Secondary Propulsion

We have already discussed the operation of small thrusters on spacecraft equipped with unified liquid bi-propellant systems. However, spacecraft equipped with solid propellant primary engines, have a need for an independent thruster arrangement, and this is usually a mono-propellant hydrazine system. "Mono" implies that this involves a single liquid fuel, as opposed to the fuel/oxidizer combination in the bi-propellant system; this single fuel is fed under gas pressure to the thrusters. To fire a particular thruster, the fuel inlet valve is opened, and the mono-propellant hydrazine is squirted through a bed of chemicals in the thruster, causing an exothermic (heat producing) chemical reaction, which breaks down the liquid fuel into hydrogen, nitrogen, and ammonia gases.
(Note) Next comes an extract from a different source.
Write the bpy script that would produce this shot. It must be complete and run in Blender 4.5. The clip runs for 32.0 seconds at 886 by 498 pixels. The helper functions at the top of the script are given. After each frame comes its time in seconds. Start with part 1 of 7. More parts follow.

These hot gases are then exited through the thruster nozzle to produce thrust. Figure 9.5 shows a typical mono-propellant hydrazine thruster, which fits comfortably in the palm of a hand.

Figure 9.5: An example of a mono-propellant hydrazine thruster, with a thrust level of 5 Newtons. Left: The thruster showing the classic thruster nozzle. Right: The same thruster in its normal operational configuration with collar attached. (Image courtesy of EADS Astrium.)